Uma conversa que pode seguir todos os caminhos. Foi esta a linha condutora por que se regeu a única mesa do FOLIO – Festival Internacional Literário de Óbidos que, à partida, não se sujeitava a temas compartimentados, ainda que o humor fosse a matéria-prima para todo o tipo de desvarios.
Moderada por Nuno Artur Silva, a mesa contou com dois dos nomes maiores do humor escrito em português, ainda que estejam separados por mais de uma geração. Do lado mais soalheiro do Atlântico, Luís Fernando Veríssimo; do lado de cá, Ricardo Araújo Pereira.
“Porque é que decidiu tocar saxofone?”, perguntou Nuno Artur Silva a Fernando Veríssimo que, tal qual Humphrey Boggart em Casablanca, disse ter sido muito bem enganado. Uma desorientação que Veríssimo quis estender à sessão, brincando que vinha preparado para uma discussão em torno da Gastronomia – “um assunto muito dado à mariquice” segundo RAP -, tema que foi recorrente na intervenção dos dois humoristas. A certa altura, Ricardo sugeriu que deveriam deglutir Veríssimo de modo a receberem a sua sapiência, ao que este declinou com a justificação de que a carne estava já longe de ser tenra.
Os caminhos percorridos foram de facto vários, ainda que a conversa tenha girado à volta de questões como estas: será o humor uma questão de dom? Poderá este ser uma arma de transformação do mundo e da sociedade? Será o riso uma forma de desafiar a morte? Quais os limites do humor? Há diferenças entre o humor brasileiro e português?
Para Veríssimo, ele que se tonou um humorista da palavra escrita e não da performance, “o humor é uma forma de tornar o texto paladar” – outra vez a gastronomia. O humorista até se afirmou como alguém depressivo, tendo descoberto a sua vocação para lá dos trinta através do refinamento da técnica.
“A história do dom enerva-me“, reagiu RAP, ao mesmo tempo que se definiu como um tipo que escreve piadas e que, há algum tempo atrás, quis provar que conseguia, ao contrário de Sade, provocar convulsões nas pessoas sem ter de as tocar fisicamente.

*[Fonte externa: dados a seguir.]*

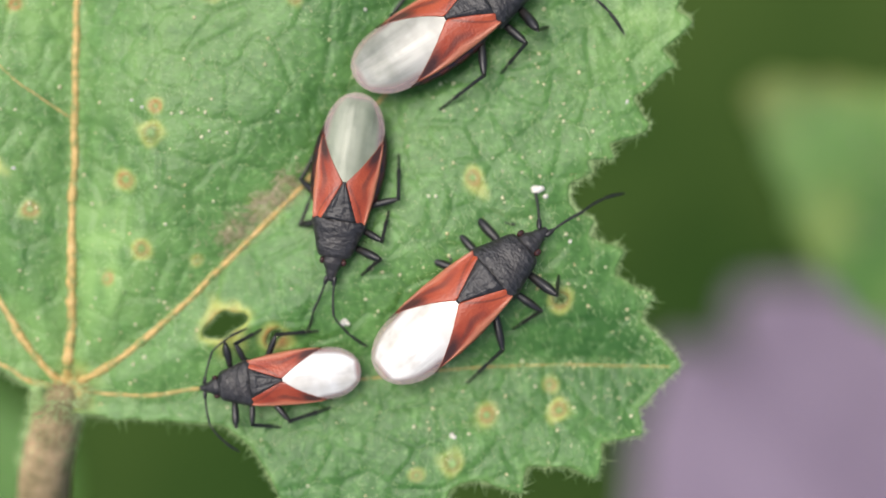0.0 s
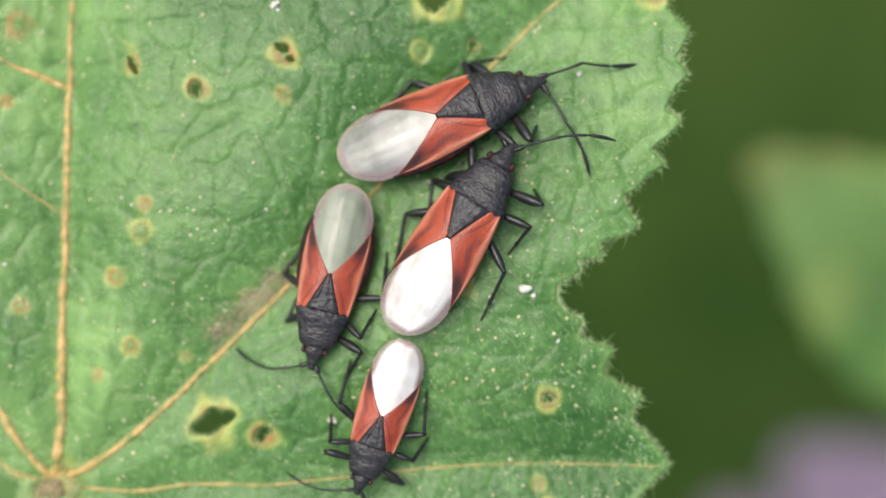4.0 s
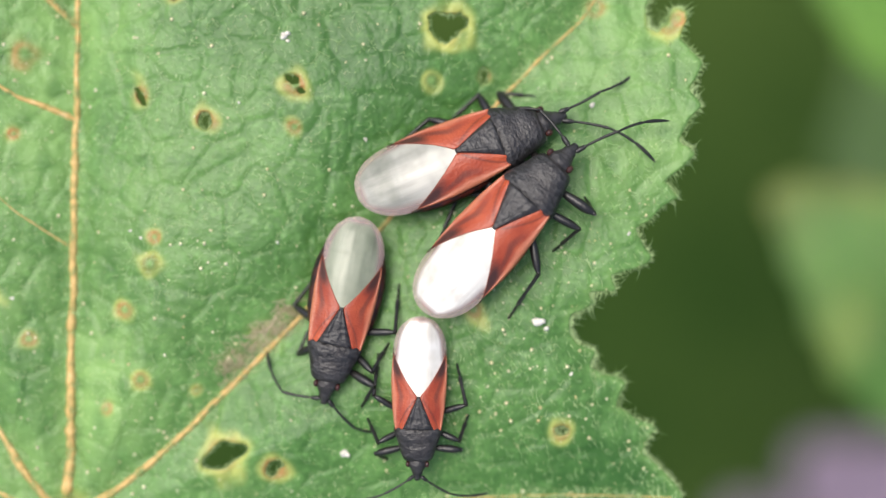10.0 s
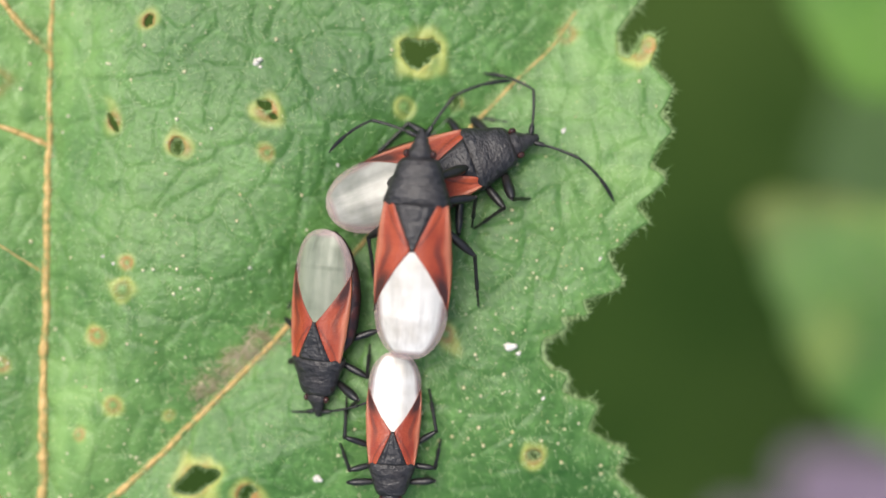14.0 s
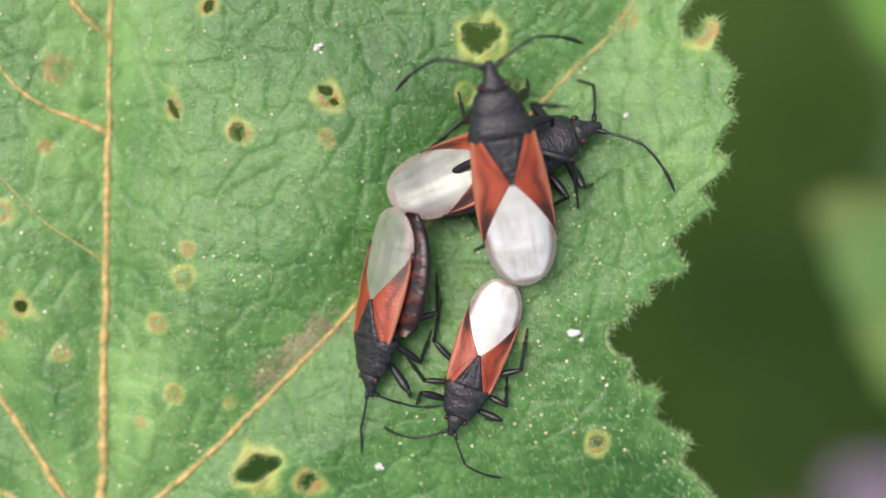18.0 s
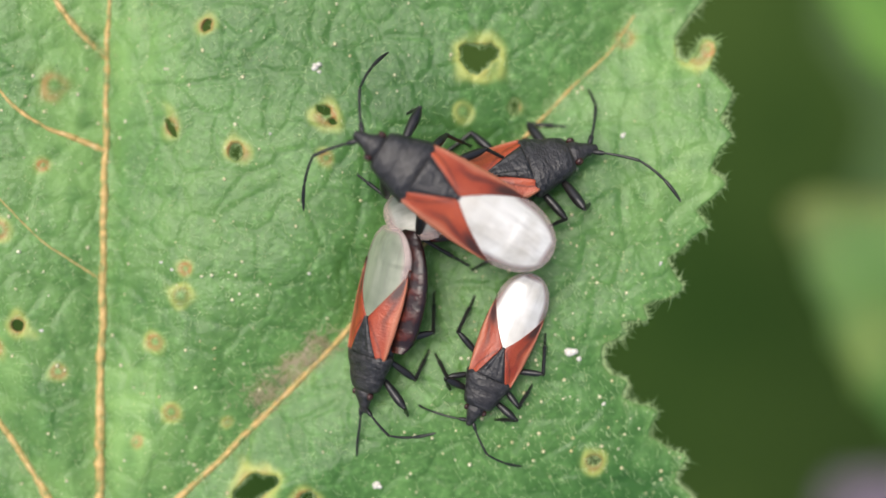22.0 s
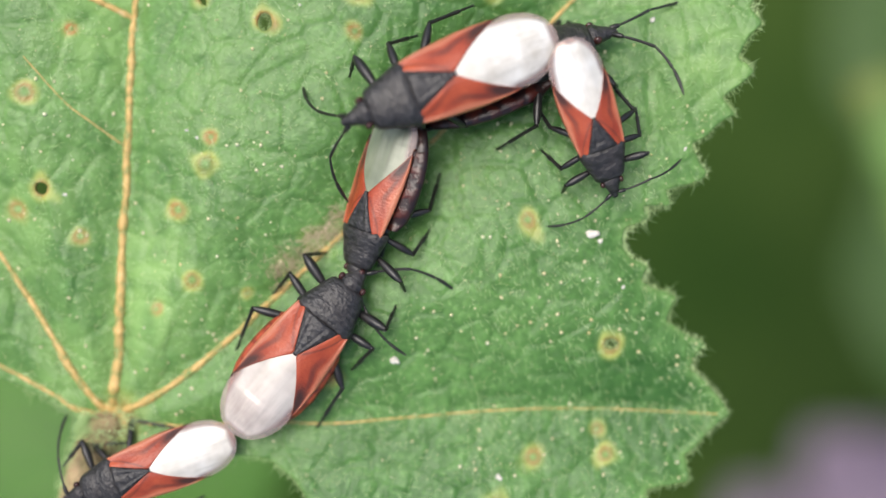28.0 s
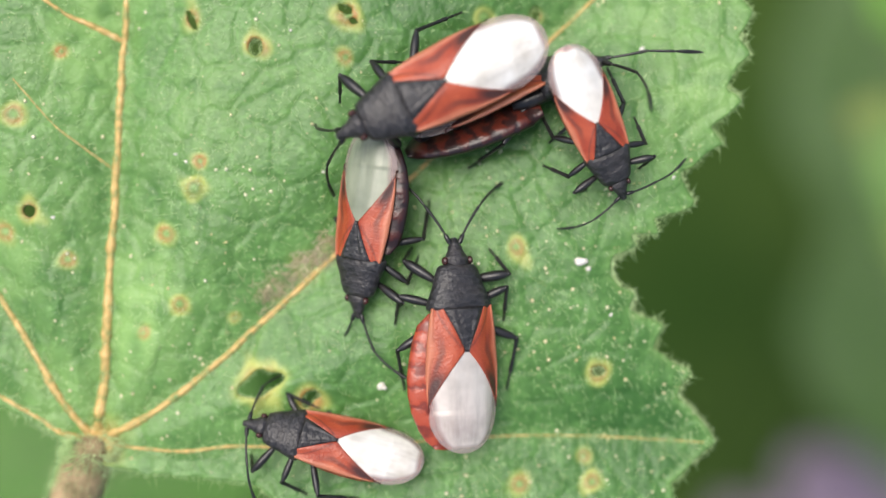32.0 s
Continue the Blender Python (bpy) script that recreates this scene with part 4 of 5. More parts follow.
def crawl(made, rows, feel, seed):
    """Key a bug along its rows (seconds, x, y, z, turn, lean, pitch): body, planted and stepping feet, waving feelers."""
    bug, legs, feelers, belly_part = made
    times = [k * 0.5 for k in range(65)]
    rnd = random.Random(seed)
    body = []
    for t in times:
        x, y, z, turn, lean, pitch = between(rows, t)
        z += 0.6 * bed(x, y) + 0.05
        body.append((t, pose(x * MM, y * MM, z * MM, pitch, lean, turn)))
    walk(bug, body)
    for femur, tibia, root, rest, a, b, out in legs:
        planted, f_rows, t_rows = None, [], []
        shift = Vector((rnd.uniform(-0.2, 0.2), rnd.uniform(-0.25, 0.25), 0))
        for t, m in body:
            want = m @ ((rest + shift) * MM)
            ground = bed(want.x / MM, want.y / MM) + 0.03
            over = m.translation.z / MM - 0.3
            want.z = (ground + max(0.0, over * 0.55)) * MM if m.translation.z > -0.0008 else m.translation.z
            if planted is None or (planted - want).length > 0.5 * MM:
                planted = want.copy()
            foot = m.inverted() @ planted / MM
            to = foot - root
            if to.length > 0.96 * (a + b) or to.length < 0.3 * (a + b):
                planted = want.copy()
                foot = m.inverted() @ planted / MM
                to = foot - root
            d = min(max(to.length, abs(a - b) + 0.05), 0.985 * (a + b))
            to = to.normalized() * d
            bend = math.acos(max(-1, min(1, (a * a + d * d - b * b) / (2 * a * d))))
            axis = to.cross(out).normalized()
            knee = (Matrix.Rotation(bend, 3, axis) @ to.normalized()) * a
            fm = aimed(root * MM, knee, Vector((0, 0, 1)))
            tm = aimed((root + knee) * MM, to - knee, Vector((0, 0, 1)))
            f_rows.append((t, fm))
            t_rows.append((t, fm.inverted() @ tm))
        walk(femur, f_rows)
        walk(tibia, t_rows)
    for n, (base, tip, root, side, reach, swing) in enumerate(feelers):
        o, w = rnd.uniform(0, 6), rnd.uniform(0.8, 1.5)
        b_rows, t_rows = [], []
        for t in times:
            held = between(feel, t)
            yaw = held[2 * n] + 7 * math.sin(w * t + o) + 4 * math.sin(2.3 * w * t + o * 2)
            lift = -6 - (held[4] if len(held) > 4 else 0) + 6 * math.sin(1.3 * w * t + o)
            b_rows.append((t, pose(root.x * MM, root.y * MM, root.z * MM, lift, 0, -side * yaw)))
            t_rows.append((t, pose(side * swing * MM, reach * MM, 0, -10 + 6 * math.sin(0.9 * w * t + o), 0, -side * (held[2 * n + 1] + 5 * math.sin(0.7 * w * t + o)))))
        walk(base, b_rows)
        walk(tip, t_rows)


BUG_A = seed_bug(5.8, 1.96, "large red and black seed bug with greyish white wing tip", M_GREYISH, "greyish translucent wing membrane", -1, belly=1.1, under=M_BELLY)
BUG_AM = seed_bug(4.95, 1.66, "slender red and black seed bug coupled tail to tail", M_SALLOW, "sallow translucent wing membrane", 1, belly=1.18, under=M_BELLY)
BUG_B = seed_bug(5.75, 1.94, "large red and black seed bug with bright white wing tip", M_SKY_CREAM, "wing membrane painted white with reflected sky", -1)
BUG_BM = seed_bug(4.25, 1.43, "small red and black seed bug dragged backwards", M_SKY_WHITE, "wing membrane painted white with reflected sky")
BUG_C = seed_bug(5.5, 1.97, "broad red and black seed bug arriving from the stalk", M_CLEAR, "pale shining wing membrane", belly=1.14)
BUG_CM = seed_bug(4.8, 1.55, "dark slender seed bug coupled behind another", M_SKY_CREAM, "wing membrane painted white with reflected sky", 1)

# ways of the bugs: seconds, x, y, z in mm, turn, lean and pitch in degrees
WAY_A = [(0, 1.92, 1.5, 0, -59, -12, 0), (3, 1.95, 1.55, 0, -67, -12, 0), (7, 2.12, 1.5, 0, -67, -12, 0), (11, 2.16, 1.5, 0, -69, -12, 0), (14, 2.13, 1.7, 0, -70, -8, 0),
         (17, 2.16, 1.58, 0.05, -71, -16, 0), (19, 2.14, 1.45, 0.1, -70, -22, 0), (25, 2.14, 1.26, 0.12, -70, -34, 0), (28, 1.99, 1.05, 0.3, -68, -46, 0),
         (32, 2.05, 0.95, 0.45, -68, -60, 0)]
WAY_AM = [(0, -0.9, -2.66, 0, 171, 0, 0), (2, -1, -2.46, 0, 170, 0, 0), (4, -0.95, -2.42, 0, 168, 0, 0), (9, -0.93, -2.4, 0, 168, 0, 0),
          (12, -1.06, -2.4, 0, 171, 0, 0), (14, -0.57, -2.02, 0.2, 174, 20, -8), (17, -0.26, -1.74, 0.5, 167, 42, -10), (18, -0.38, -1.91, 0.5, 164, 43, -10),
          (19, -0.59, -1.81, 0.5, 162, 44, -10), (20, -0.39, -1.93, 0.5, 166, 43, -10), (21, -0.38, -1.74, 0.5, 166, 42, -10), (22, -0.46, -1.84, 0.5, 163, 42, -10),
          (23, -0.65, -1.85, 0.5, 161, 40, -10), (24, -0.76, -2.11, 0.45, 169, 37, -8), (25, -0.84, -2.15, 0.45, 172, 36, -8), (28, -1.14, -1.98, 0.4, 161, 38, -8),
          (29, -1.29, -1.88, 0.4, 163, 38, -8), (30, -0.91, -1.83, 0.35, 167, 40, -8), (31, -1.05, -2, 0.35, 170, 34, -8), (32, -1.22, -1.93, 0.35, 173, 30, -8)]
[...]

O humor é também o território do desafio, uma forma de enfrentar a inevitabilidade da morte e, se possível, adiá-la. “Sabem qual é o epitáfio de um hipocondríaco?“, atirou Veríssimo. “Eu não disse?“. Não há como fugir a isto: “A morte é a maior piada de todas.“
Num mundo onde é cada vez mais ténue a linha entre a comédia e a tragédia, como definir os limites do humor (se é que os existem)? Se para Veríssimo a linha que não deve ser pisada é a do desrespeito gratuito, RAP não encontra muitas razões para que sejam feitas concessões (a não ser a morte de um filho, algo ilustrado através do mito grego do nascimento das estações). Afinal, “há sempre qualquer coisa sagrada para as pessoas.“
A conversa animou – ou pelo menos tornou-se mais actual e pertinente – quando se levantou a hipótese de o humor ter o poder de interferir na política, agindo como um agente de mudança. Se do lado de Veríssimo ainda se falou do humor como uma ferramenta poderosa, RAP disse não estar no humor para ser imparcial, por um lado, ou para derrubar o governo, por outro, recusando a ideia do humorista-activista. Ele que, diga-se, é assumidamente de esquerda.
E haverão diferenças entre o humor brasileiro e o humor português? Claro que sim, basta citar a célebre e imutável frase de Agostinho da Silva que, segundo Veríssimo, justificará o lado mais cinzento e acabrunhado do português face ao brasileiro: “O brasileiro é o português à solta“. Chegava ao fim a mesa mais concorrida do FOLIO.